### What you should do
Copy each line containing the word "category" from the records that follow, please.
- - - - - - -
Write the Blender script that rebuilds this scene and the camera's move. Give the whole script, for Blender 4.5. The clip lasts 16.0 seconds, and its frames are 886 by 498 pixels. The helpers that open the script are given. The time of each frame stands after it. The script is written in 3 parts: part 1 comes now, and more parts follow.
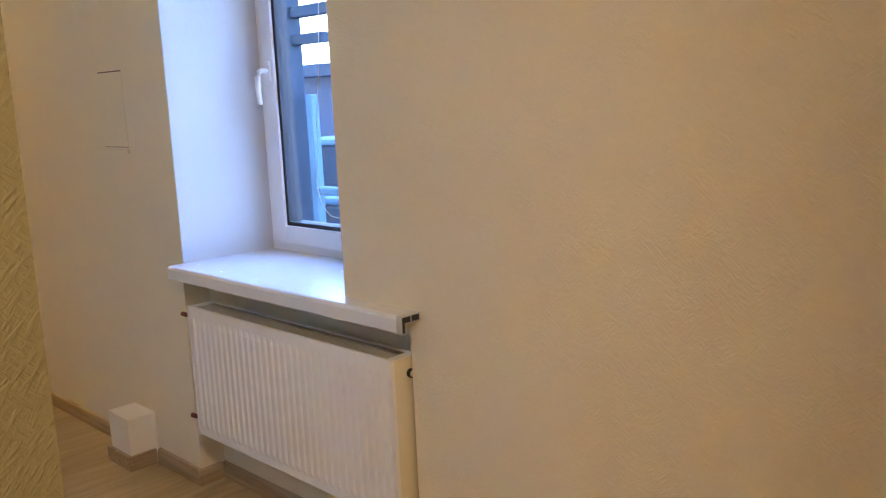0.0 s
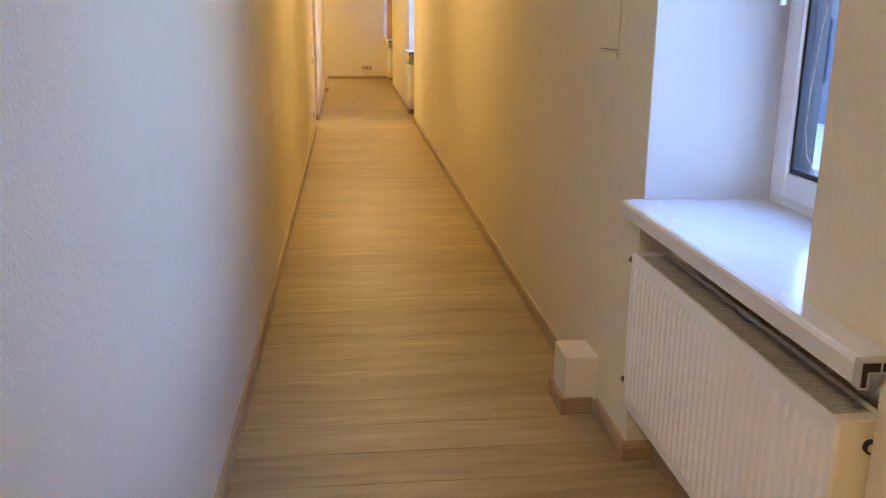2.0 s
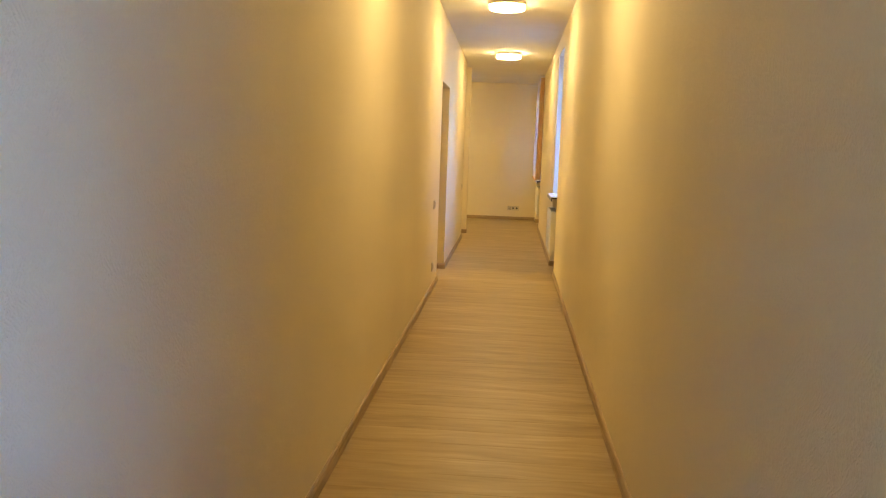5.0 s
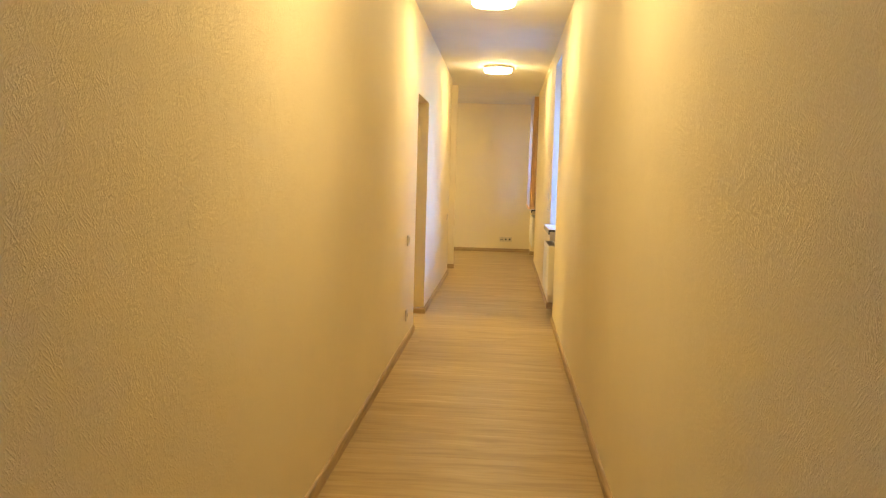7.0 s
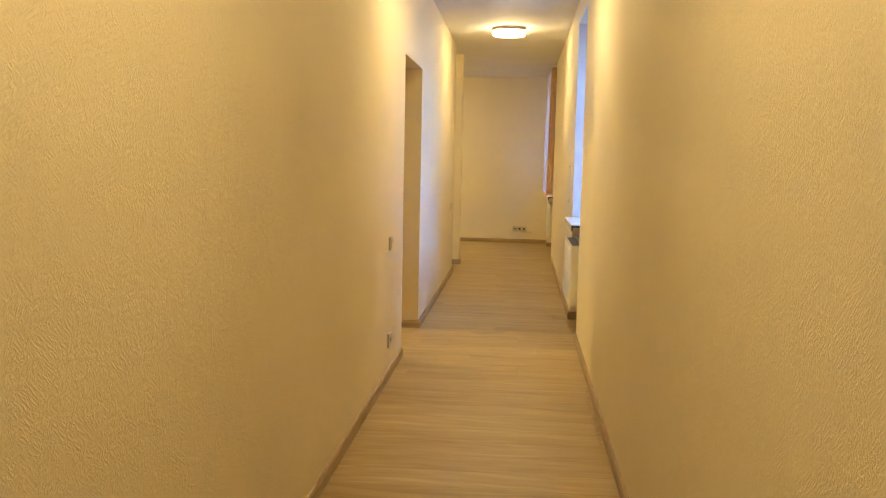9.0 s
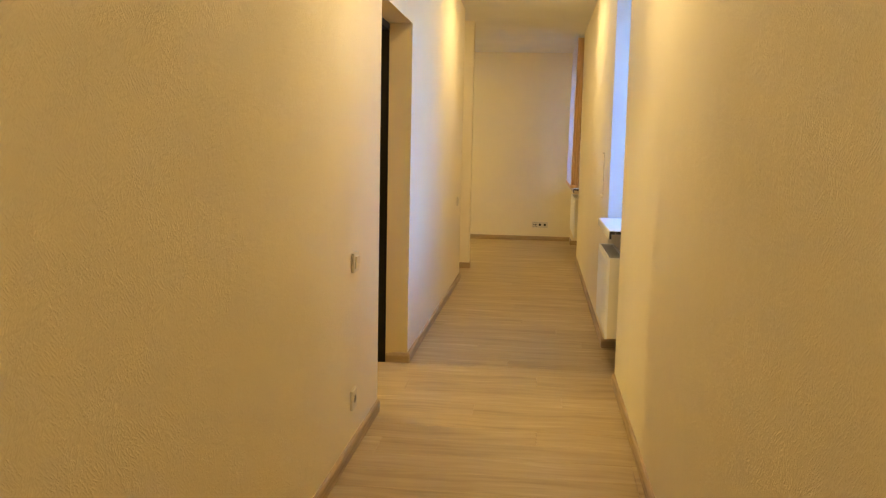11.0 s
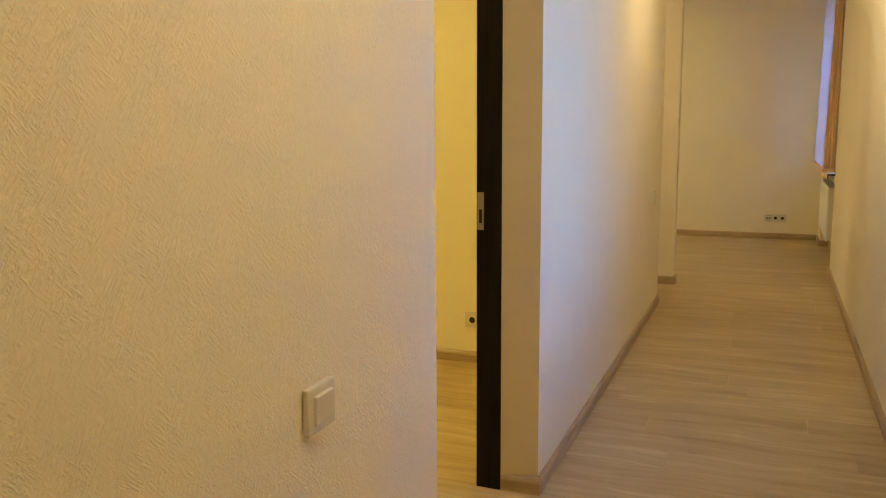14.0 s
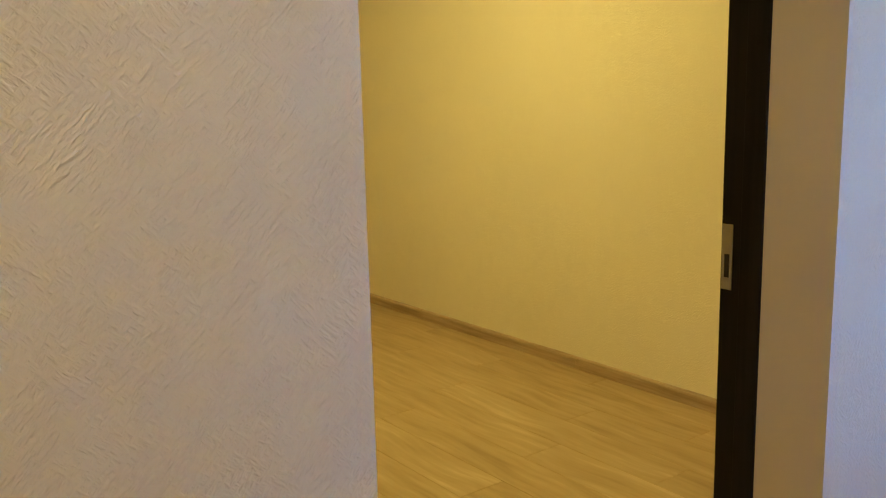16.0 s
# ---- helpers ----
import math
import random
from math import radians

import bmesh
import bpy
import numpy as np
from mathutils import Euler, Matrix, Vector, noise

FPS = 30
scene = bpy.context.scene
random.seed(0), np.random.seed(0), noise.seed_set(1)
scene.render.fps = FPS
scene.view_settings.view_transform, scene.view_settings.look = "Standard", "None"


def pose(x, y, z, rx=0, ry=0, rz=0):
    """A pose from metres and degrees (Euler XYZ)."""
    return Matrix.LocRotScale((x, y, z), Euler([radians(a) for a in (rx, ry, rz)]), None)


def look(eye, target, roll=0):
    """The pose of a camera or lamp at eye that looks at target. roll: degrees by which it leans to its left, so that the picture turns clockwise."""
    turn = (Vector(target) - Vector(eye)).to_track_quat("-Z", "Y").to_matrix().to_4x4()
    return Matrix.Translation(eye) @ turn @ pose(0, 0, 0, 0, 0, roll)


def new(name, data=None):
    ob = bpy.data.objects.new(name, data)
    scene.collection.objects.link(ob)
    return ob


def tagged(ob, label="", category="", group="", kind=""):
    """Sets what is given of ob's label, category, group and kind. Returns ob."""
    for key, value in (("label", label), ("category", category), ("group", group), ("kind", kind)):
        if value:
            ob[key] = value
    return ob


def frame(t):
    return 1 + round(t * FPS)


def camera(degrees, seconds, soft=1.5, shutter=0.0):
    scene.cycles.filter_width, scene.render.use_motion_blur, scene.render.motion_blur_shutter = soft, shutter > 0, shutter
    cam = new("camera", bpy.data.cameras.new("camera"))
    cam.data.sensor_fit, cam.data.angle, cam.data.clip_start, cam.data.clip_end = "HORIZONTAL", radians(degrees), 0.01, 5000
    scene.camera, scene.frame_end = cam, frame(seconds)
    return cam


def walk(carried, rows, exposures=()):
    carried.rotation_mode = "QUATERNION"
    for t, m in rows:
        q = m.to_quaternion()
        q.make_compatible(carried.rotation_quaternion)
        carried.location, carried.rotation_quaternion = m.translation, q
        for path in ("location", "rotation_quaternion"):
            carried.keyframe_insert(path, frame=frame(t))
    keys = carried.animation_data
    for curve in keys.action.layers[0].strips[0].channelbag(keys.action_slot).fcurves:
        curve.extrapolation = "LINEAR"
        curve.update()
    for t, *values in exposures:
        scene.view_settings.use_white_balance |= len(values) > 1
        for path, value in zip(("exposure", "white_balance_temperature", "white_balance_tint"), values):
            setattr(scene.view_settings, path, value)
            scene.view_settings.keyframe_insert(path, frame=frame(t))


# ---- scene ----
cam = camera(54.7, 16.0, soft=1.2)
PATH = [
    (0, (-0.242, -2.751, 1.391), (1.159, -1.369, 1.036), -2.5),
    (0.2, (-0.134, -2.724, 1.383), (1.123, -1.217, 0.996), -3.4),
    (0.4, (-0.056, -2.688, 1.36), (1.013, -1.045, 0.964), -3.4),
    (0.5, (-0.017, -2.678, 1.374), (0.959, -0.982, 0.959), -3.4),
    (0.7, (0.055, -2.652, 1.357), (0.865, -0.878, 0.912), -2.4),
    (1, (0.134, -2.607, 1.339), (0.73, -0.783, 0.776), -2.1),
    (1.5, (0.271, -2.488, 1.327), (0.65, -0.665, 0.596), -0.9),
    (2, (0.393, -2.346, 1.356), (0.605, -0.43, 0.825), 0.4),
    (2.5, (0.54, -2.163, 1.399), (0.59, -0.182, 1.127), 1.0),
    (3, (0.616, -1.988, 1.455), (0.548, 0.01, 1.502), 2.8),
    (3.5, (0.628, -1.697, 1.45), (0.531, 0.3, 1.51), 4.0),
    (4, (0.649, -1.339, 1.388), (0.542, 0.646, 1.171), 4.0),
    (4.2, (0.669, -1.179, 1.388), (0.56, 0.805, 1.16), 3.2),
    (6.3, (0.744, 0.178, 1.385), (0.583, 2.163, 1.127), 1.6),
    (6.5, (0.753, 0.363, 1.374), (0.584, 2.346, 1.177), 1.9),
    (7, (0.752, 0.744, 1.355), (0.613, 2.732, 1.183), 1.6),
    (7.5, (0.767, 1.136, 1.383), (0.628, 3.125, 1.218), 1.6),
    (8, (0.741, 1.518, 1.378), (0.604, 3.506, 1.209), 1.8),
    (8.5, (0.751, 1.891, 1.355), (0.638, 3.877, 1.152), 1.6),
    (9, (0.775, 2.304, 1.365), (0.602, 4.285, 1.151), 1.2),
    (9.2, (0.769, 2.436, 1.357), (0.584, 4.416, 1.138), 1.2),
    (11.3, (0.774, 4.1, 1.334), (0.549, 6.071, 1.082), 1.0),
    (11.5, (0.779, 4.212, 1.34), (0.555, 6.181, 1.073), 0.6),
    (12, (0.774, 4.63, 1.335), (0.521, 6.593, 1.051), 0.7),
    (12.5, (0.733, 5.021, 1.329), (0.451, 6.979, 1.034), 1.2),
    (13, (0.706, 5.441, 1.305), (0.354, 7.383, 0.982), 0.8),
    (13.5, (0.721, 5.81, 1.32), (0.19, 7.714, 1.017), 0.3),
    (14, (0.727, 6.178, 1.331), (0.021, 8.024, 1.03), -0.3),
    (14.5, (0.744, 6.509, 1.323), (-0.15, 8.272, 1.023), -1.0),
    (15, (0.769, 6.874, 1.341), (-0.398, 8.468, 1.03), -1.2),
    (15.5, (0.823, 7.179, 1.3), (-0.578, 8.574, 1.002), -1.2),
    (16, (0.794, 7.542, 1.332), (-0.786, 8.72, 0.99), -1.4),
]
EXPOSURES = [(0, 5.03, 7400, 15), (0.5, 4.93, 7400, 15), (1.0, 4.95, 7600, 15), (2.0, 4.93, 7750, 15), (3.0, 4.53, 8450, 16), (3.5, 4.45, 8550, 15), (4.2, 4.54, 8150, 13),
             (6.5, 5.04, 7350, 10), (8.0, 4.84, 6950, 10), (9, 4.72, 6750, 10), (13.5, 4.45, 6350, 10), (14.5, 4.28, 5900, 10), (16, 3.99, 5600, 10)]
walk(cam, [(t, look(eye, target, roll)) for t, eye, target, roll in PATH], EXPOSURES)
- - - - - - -
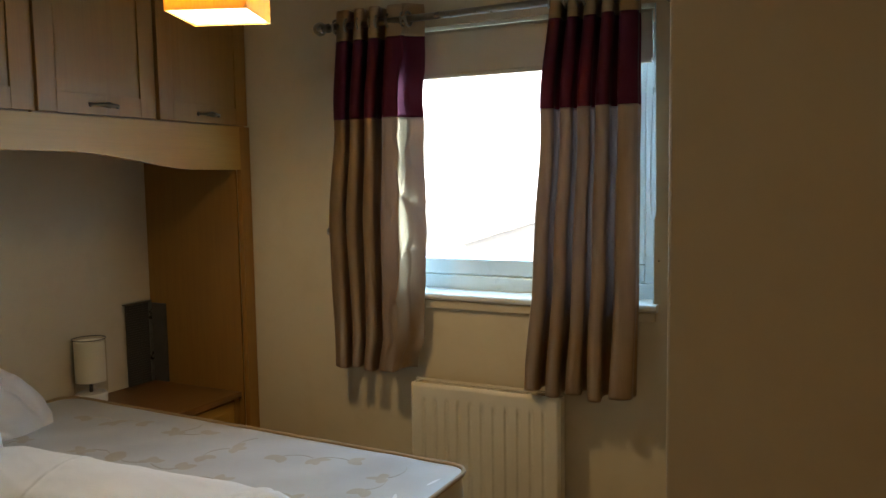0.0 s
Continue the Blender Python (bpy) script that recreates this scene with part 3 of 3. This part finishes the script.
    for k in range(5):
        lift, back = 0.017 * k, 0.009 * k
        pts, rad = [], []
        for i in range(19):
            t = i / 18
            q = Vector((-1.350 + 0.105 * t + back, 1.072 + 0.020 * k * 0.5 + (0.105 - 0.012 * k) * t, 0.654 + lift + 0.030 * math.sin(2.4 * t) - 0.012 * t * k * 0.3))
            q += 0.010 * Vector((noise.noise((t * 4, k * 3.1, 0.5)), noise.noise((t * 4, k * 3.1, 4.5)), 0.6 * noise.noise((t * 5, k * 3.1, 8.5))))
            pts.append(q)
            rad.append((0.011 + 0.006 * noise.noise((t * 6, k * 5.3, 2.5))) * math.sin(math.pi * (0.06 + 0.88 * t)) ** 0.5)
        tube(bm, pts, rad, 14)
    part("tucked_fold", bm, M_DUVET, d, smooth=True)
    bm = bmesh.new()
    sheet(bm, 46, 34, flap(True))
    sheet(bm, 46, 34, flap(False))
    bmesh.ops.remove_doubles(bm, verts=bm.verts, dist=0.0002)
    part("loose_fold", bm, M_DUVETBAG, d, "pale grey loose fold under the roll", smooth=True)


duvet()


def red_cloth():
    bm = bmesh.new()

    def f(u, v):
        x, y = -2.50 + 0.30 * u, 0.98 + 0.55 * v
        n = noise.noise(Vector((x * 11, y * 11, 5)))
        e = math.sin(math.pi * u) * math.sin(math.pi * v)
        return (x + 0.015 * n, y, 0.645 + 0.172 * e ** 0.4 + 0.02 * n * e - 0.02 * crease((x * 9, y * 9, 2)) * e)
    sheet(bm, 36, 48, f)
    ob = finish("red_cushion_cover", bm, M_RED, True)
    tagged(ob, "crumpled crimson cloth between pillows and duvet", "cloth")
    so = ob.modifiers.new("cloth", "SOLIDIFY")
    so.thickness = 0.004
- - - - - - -
### The response
def tagged(ob, label="", category="", group="", kind=""):
    """Sets what is given of ob's label, category, group and kind. Returns ob."""
    for key, value in (("label", label), ("category", category), ("group", group), ("kind", kind)):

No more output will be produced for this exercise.